Pitch clinic, week 1
Last week I said I’d reply to a few pitches sent to me by freelance writers or journalism students to critique their proposal here.
As a reminder, if you want to send one my way to get feedback, please email jessica dot reed at theguardian dot com with the subject PITCH CLINIC. Your submission will remain anonymous.
PITCH #1
Dear Jessica,
I’d like to start pitching this personal essay out soon in hopes of placing it by September, marking the 15th anniversary of Sept 11th. Thanks for taking the time to do this — it’s really a great idea, and even if you don’t pick my pitch, I’m sure I’ll learn from the others.
This is a good introduction and I’m glad you’re pitching in advance — but reading this in February feels a bit too early for a September piece (unless it involves an awful lot of investigative work, which this would not require).
Objects of Grief
My Summer Internship Sifting Through 9/11
It was a muggy day in the summer of 2002 when I got off the subway in Hell’s Kitchen and approached the fire station alone. “Amy sent me,” I said after one ring of the bell summoned a fireman. I was shown to a windowless room with metal shelves overflowing with paper: collages, drawings in marker and crayon, photographs, pipe cleaner figures and hearts. I was a summer intern and this was my task for the day: to go through the colossal piles of letters and artwork sent to this firehouse since September 11th.
Everyone knows the clichés of 9/11 storytelling by now: “The day dawned bright and sunny, with a sky so blue it was almost insulting.” “It was business as usual for those going to work at the Twin Towers.” “Onlookers watched helplessly as the second plane came in, as the first tower fell.” These details are part of the popular narrative we tell ourselves in order to make sense of one of the darkest days in American history, and to allow ourselves to grieve.
I want to know what you’re writing about right away, and here with this second paragraph you backtrack to give me more context, instead of pushing on to explain what your piece will be about. Get rid of this paragraph. The shorter the pitch, the better (usually).
For me, the grieving began nearly a full year later, when I became the intern to the Chief 20th and 21st Century Curator at the New York Historical Society. Some lost family members, but I didn’t.
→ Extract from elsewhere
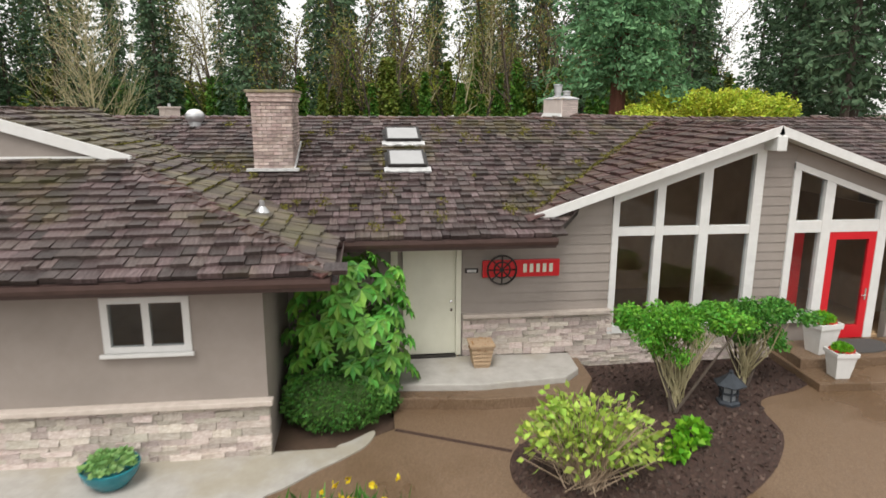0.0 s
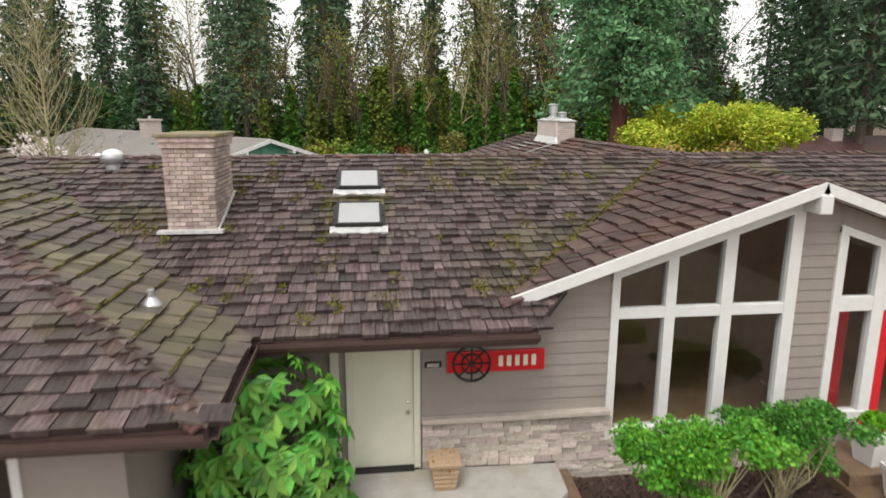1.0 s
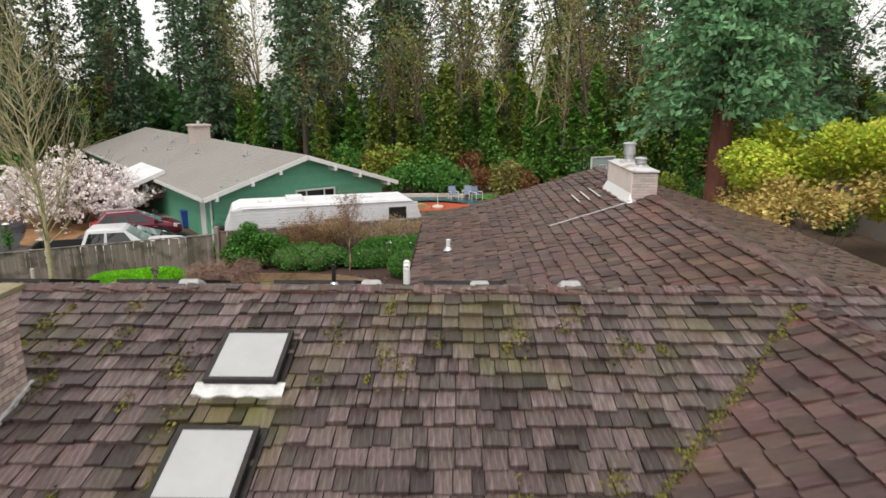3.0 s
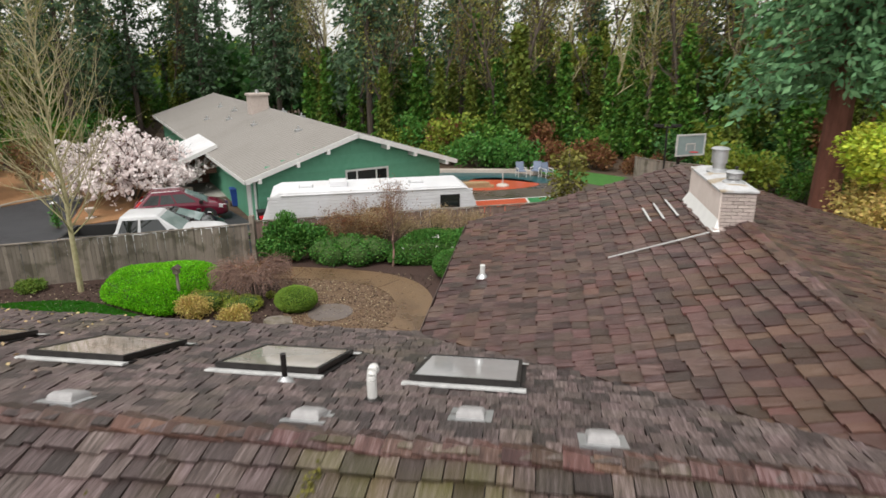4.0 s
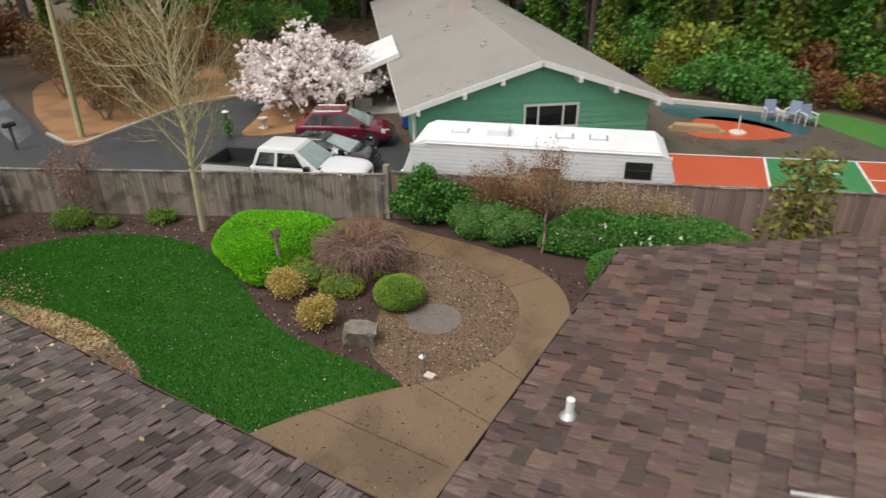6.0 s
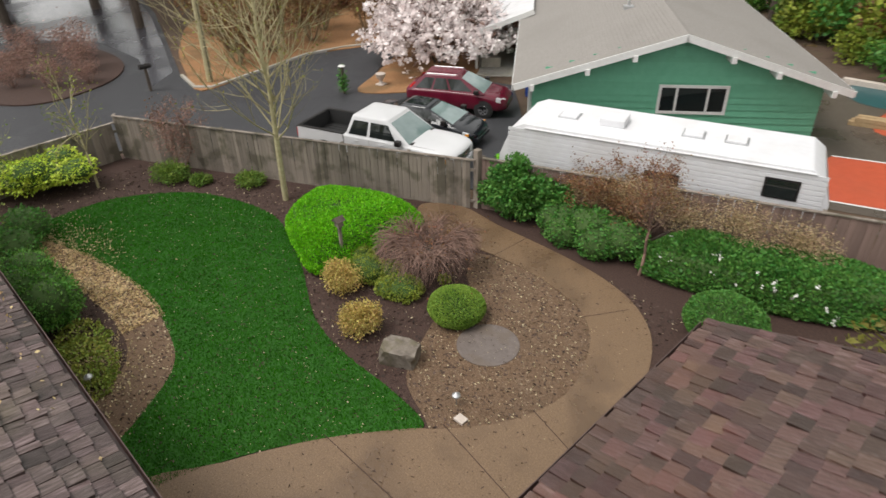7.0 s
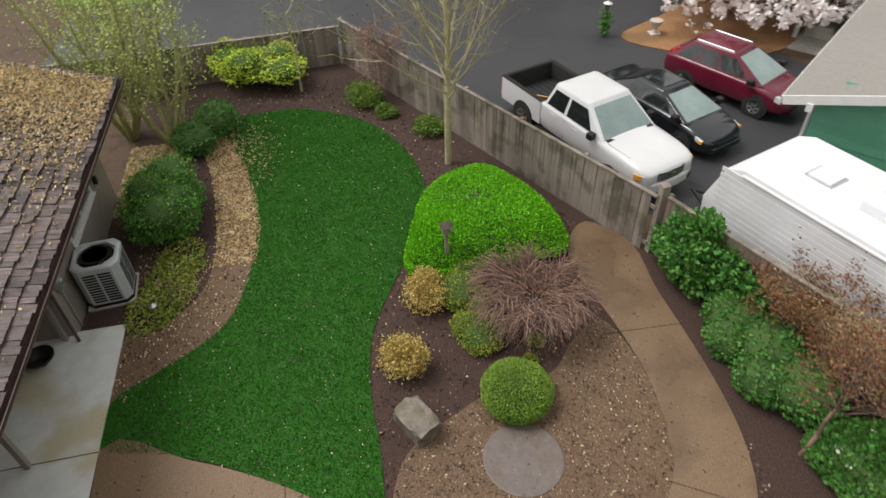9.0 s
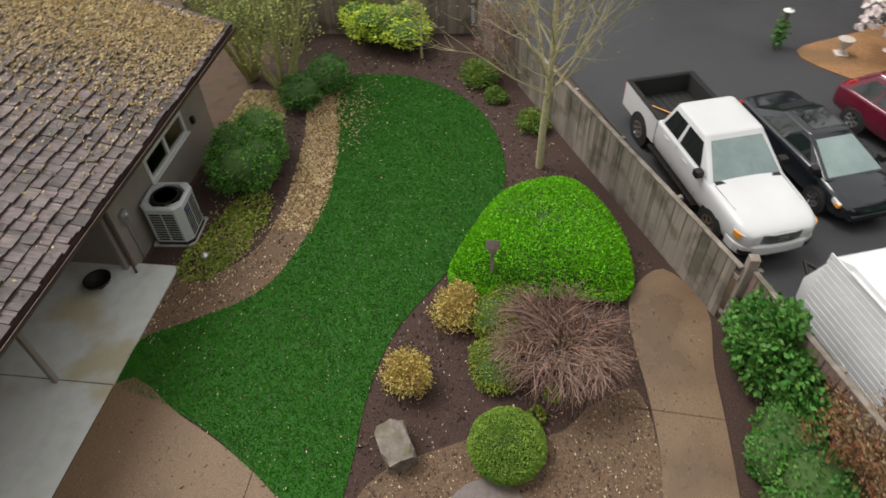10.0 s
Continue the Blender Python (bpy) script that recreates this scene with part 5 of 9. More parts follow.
# Solid filler just inside the leaves, so that gaps look shaded.
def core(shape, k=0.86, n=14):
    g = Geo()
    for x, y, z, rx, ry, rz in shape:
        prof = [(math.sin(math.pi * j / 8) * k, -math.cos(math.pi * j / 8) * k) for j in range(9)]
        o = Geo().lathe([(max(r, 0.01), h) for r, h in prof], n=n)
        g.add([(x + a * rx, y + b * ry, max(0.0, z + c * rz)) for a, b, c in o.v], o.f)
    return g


def shrub(name, label, x, y, shape, n, size, mat, z=0.0, seed=1, flowers=None, group="", fill=0.82, dark=True, cat="shrub", stems=True, lumpy=1.0):
    rng = np.random.default_rng(seed)
    t = thing(name, label, cat, pose(x, y, z), group)
    v, f = cloud(rng, n, shape, size, fill, lumpy)
    ob = new("foliage", np_mesh("foliage", v, f, mat))
    ob.parent = t
    # dark: adds the core whose colour imitates shade between leaves
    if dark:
        part("inner_growth", core(shape), inner_shade, t, smooth=True)
    if stems:
        g = Geo()
        for k in range(5):
            a = rng.uniform(0, 6.28)
            s = shape[k % len(shape)]
            g.tube((0.12 * math.cos(a), 0.12 * math.sin(a), -0.05), (s[0] + s[3] * 0.5 * math.cos(a), s[1] + s[4] * 0.5 * math.sin(a), s[2] + 0.3 * s[5]), 0.03, 0.012, 6)
        part("woody_base", g, bark, t)
    if flowers:
        fm, fn, fs = flowers
        v, f = cloud(rng, fn, [(a, b, c, d * 1.03, e * 1.03, h * 1.03) for a, b, c, d, e, h in shape], fs, 0.97)
        ob = new("flowers", np_mesh("flowers", v, f, fm))
        ob.parent = t
    return t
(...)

Some lost a job, but I didn’t. I only felt the loss when my boss held up a set of Venetian blinds she had found in the still untouched rubble of Trinity Church Cemetery, twisted like a modernist mobile, and marveled at its beauty. Or when a special delivery came to our loading dock: the melted, warped front of a police car. Or when I developed a friendship with the chief policeman at Fresh Kills, the Staten Island landfill where the remains of 9/11 were processed.
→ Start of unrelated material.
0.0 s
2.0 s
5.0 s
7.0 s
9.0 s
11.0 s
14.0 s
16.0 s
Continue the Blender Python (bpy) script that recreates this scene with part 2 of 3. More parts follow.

This is nice because it brings so many sharp images to the readers’ mind: I feel like I want to see the objects! This is where I will ask you: “You do have photographs of those objects, have you?”
This is a story about how we make sense of tragedy, and how sometimes, understanding only comes in the wake of a wave of information. It is that same tangible, personal sense of new reality we groped for after the attacks on Paris in November, or as we watched wave after wave of refugees reach the shores of Greece this past year.
To tie it to the Paris attacks is clever, because it makes the piece a more relevant — so many pieces have been published since 9/11, you need to make it as fresh as you can.
For many my age and younger, 9/11 was nothing but a set of images — images I was pulled out of chemistry class my second day as a junior in high school to witness on TV. For me, it was what I touched and felt and saw piled high in firehouses, museum storage rooms and all around me that strange, important summer.
Thank you.
PITCH GRADE: B
Why I liked about this pitch: It’s well written, and the author shows a lovely capacity for analysis and introspection.
What I didn’t like about this pitch: As far as an essay goes, good writing is great but not enough. You need a good yarn, a good story, and a good payoff. It needs to keep you on your toes. Right now this reads more like a contemplative piece, which is great for some literary magazines, but not for me.
Would I publish: Right now, no. I feel it needs more substance. You can obviously string words together and you write nicely, but past “I spent my summer touching objects of grief”, did anything happen, except for your internal turmoil? If you don’t have more(no human voices, no anecdotes, etc) the piece will fall flat. You hint at some relationships you have forged (with the policeman)but fail to tell me what it will bring to the story.
It’s an essay: you need rhythm. You need a twist. And you most certainly need to illustrate it with pictures of said objects: have you thought about how? Can one still access the objects for photography purposes?